Make an exact copy of the records, with the images left out.

# Available data
☆ ☆ ☆ ☆ ☆
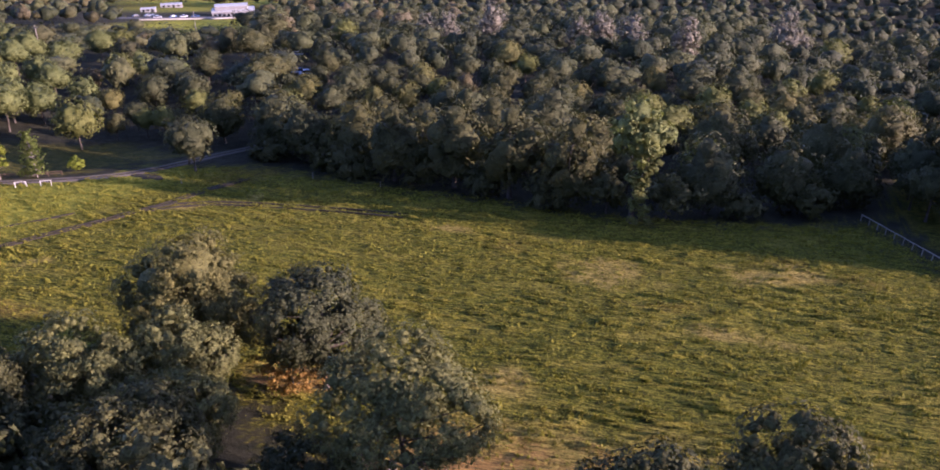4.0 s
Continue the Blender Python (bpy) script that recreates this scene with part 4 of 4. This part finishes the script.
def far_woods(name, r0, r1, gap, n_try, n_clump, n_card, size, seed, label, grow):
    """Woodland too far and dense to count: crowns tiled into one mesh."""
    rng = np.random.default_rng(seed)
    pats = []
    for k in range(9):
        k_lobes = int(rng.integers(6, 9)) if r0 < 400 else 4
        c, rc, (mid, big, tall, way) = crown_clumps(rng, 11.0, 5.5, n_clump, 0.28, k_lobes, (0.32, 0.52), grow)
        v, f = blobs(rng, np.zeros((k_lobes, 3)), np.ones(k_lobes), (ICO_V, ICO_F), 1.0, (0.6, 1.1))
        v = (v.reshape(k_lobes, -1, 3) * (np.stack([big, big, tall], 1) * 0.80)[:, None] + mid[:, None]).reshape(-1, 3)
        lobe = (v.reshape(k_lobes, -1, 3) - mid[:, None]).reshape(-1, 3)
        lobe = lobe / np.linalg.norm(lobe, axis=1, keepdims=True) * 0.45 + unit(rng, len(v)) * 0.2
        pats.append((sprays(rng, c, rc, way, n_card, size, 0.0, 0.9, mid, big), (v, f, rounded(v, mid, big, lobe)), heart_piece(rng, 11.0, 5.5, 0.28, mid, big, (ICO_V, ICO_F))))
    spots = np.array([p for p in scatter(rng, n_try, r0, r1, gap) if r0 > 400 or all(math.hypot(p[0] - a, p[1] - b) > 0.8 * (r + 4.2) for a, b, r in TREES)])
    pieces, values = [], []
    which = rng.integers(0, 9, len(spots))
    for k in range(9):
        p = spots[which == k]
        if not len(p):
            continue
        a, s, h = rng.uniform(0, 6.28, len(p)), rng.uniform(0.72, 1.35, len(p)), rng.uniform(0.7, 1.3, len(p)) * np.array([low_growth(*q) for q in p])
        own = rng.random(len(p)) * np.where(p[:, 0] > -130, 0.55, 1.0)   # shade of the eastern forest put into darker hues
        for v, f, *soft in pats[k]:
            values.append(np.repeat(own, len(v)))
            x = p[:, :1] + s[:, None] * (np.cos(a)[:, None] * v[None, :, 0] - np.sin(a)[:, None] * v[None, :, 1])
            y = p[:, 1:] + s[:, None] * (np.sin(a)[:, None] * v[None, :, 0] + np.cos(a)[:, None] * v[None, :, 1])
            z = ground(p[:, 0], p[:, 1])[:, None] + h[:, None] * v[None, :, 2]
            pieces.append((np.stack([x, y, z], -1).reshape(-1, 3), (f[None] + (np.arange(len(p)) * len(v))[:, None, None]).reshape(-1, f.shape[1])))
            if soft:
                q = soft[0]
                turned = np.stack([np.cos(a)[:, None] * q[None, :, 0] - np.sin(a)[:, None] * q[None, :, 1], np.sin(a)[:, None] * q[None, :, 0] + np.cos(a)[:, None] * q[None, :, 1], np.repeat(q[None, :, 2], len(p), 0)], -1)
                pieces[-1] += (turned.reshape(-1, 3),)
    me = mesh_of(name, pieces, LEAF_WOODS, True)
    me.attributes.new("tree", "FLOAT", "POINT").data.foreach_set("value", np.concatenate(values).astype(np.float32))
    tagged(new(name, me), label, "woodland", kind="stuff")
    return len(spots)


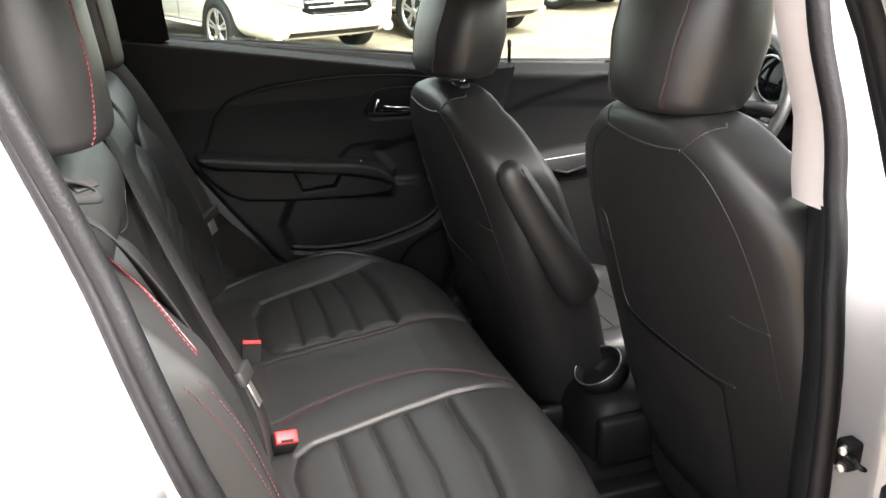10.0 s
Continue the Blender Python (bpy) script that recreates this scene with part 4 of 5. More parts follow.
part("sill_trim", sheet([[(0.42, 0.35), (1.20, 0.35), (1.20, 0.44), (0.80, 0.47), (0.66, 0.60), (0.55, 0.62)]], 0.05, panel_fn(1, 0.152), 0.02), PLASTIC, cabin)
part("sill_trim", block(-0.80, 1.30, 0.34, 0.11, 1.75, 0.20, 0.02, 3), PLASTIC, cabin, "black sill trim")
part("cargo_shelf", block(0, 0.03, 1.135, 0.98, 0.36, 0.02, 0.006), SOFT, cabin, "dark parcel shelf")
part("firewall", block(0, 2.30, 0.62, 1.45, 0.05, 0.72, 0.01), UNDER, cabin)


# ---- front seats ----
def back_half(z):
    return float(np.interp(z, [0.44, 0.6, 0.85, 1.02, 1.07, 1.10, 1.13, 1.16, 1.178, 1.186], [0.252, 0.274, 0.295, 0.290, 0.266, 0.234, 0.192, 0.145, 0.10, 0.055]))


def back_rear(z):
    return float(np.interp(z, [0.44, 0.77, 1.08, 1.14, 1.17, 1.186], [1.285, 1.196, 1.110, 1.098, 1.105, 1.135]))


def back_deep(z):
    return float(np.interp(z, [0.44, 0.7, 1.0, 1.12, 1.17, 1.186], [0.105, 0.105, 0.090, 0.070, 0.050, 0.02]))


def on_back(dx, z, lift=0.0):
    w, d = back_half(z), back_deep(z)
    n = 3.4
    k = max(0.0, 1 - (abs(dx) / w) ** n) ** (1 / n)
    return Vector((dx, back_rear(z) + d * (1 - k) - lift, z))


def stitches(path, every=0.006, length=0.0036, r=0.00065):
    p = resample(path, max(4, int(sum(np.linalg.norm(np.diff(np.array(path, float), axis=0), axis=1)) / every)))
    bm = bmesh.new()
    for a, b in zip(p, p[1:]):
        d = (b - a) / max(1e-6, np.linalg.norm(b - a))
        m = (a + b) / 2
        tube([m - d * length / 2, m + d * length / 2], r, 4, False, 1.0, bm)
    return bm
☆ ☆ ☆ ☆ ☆
# Written response
4.0 s
Continue the Blender Python (bpy) script that recreates this scene with part 4 of 4. This part finishes the script.
def far_woods(name, r0, r1, gap, n_try, n_clump, n_card, size, seed, label, grow):
    """Woodland too far and dense to count: crowns tiled into one mesh."""
    rng = np.random.default_rng(seed)
    pats = []
    for k in range(9):
        k_lobes = int(rng.integers(6, 9)) if r0 < 400 else 4
        c, rc, (mid, big, tall, way) = crown_clumps(rng, 11.0, 5.5, n_clump, 0.28, k_lobes, (0.32, 0.52), grow)
        v, f = blobs(rng, np.zeros((k_lobes, 3)), np.ones(k_lobes), (ICO_V, ICO_F), 1.0, (0.6, 1.1))
        v = (v.reshape(k_lobes, -1, 3) * (np.stack([big, big, tall], 1) * 0.80)[:, None] + mid[:, None]).reshape(-1, 3)
        lobe = (v.reshape(k_lobes, -1, 3) - mid[:, None]).reshape(-1, 3)
        lobe = lobe / np.linalg.norm(lobe, axis=1, keepdims=True) * 0.45 + unit(rng, len(v)) * 0.2
        pats.append((sprays(rng, c, rc, way, n_card, size, 0.0, 0.9, mid, big), (v, f, rounded(v, mid, big, lobe)), heart_piece(rng, 11.0, 5.5, 0.28, mid, big, (ICO_V, ICO_F))))
    spots = np.array([p for p in scatter(rng, n_try, r0, r1, gap) if r0 > 400 or all(math.hypot(p[0] - a, p[1] - b) > 0.8 * (r + 4.2) for a, b, r in TREES)])
    pieces, values = [], []
    which = rng.integers(0, 9, len(spots))
    for k in range(9):
        p = spots[which == k]
        if not len(p):
            continue
        a, s, h = rng.uniform(0, 6.28, len(p)), rng.uniform(0.72, 1.35, len(p)), rng.uniform(0.7, 1.3, len(p)) * np.array([low_growth(*q) for q in p])
        own = rng.random(len(p)) * np.where(p[:, 0] > -130, 0.55, 1.0)   # shade of the eastern forest put into darker hues
        for v, f, *soft in pats[k]:
            values.append(np.repeat(own, len(v)))
            x = p[:, :1] + s[:, None] * (np.cos(a)[:, None] * v[None, :, 0] - np.sin(a)[:, None] * v[None, :, 1])
            y = p[:, 1:] + s[:, None] * (np.sin(a)[:, None] * v[None, :, 0] + np.cos(a)[:, None] * v[None, :, 1])
            z = ground(p[:, 0], p[:, 1])[:, None] + h[:, None] * v[None, :, 2]
            pieces.append((np.stack([x, y, z], -1).reshape(-1, 3), (f[None] + (np.arange(len(p)) * len(v))[:, None, None]).reshape(-1, f.shape[1])))
            if soft:
                q = soft[0]
                turned = np.stack([np.cos(a)[:, None] * q[None, :, 0] - np.sin(a)[:, None] * q[None, :, 1], np.sin(a)[:, None] * q[None, :, 0] + np.cos(a)[:, None] * q[None, :, 1], np.repeat(q[None, :, 2], len(p), 0)], -1)
                pieces[-1] += (turned.reshape(-1, 3),)
    me = mesh_of(name, pieces, LEAF_WOODS, True)
    me.attributes.new("tree", "FLOAT", "POINT").data.foreach_set("value", np.concatenate(values).astype(np.float32))
    tagged(new(name, me), label, "woodland", kind="stuff")
    return len(spots)


10.0 s
Continue the Blender Python (bpy) script that recreates this scene with part 4 of 5. More parts follow.
part("sill_trim", sheet([[(0.42, 0.35), (1.20, 0.35), (1.20, 0.44), (0.80, 0.47), (0.66, 0.60), (0.55, 0.62)]], 0.05, panel_fn(1, 0.152), 0.02), PLASTIC, cabin)
part("sill_trim", block(-0.80, 1.30, 0.34, 0.11, 1.75, 0.20, 0.02, 3), PLASTIC, cabin, "black sill trim")
part("cargo_shelf", block(0, 0.03, 1.135, 0.98, 0.36, 0.02, 0.006), SOFT, cabin, "dark parcel shelf")
part("firewall", block(0, 2.30, 0.62, 1.45, 0.05, 0.72, 0.01), UNDER, cabin)


# ---- front seats ----
def back_half(z):
    return float(np.interp(z, [0.44, 0.6, 0.85, 1.02, 1.07, 1.10, 1.13, 1.16, 1.178, 1.186], [0.252, 0.274, 0.295, 0.290, 0.266, 0.234, 0.192, 0.145, 0.10, 0.055]))


def back_rear(z):
    return float(np.interp(z, [0.44, 0.77, 1.08, 1.14, 1.17, 1.186], [1.285, 1.196, 1.110, 1.098, 1.105, 1.135]))


def back_deep(z):
    return float(np.interp(z, [0.44, 0.7, 1.0, 1.12, 1.17, 1.186], [0.105, 0.105, 0.090, 0.070, 0.050, 0.02]))


def on_back(dx, z, lift=0.0):
    w, d = back_half(z), back_deep(z)
    n = 3.4
    k = max(0.0, 1 - (abs(dx) / w) ** n) ** (1 / n)
    return Vector((dx, back_rear(z) + d * (1 - k) - lift, z))


def stitches(path, every=0.006, length=0.0036, r=0.00065):
    p = resample(path, max(4, int(sum(np.linalg.norm(np.diff(np.array(path, float), axis=0), axis=1)) / every)))
    bm = bmesh.new()
    for a, b in zip(p, p[1:]):
        d = (b - a) / max(1e-6, np.linalg.norm(b - a))
        m = (a + b) / 2
        tube([m - d * length / 2, m + d * length / 2], r, 4, False, 1.0, bm)
    return bm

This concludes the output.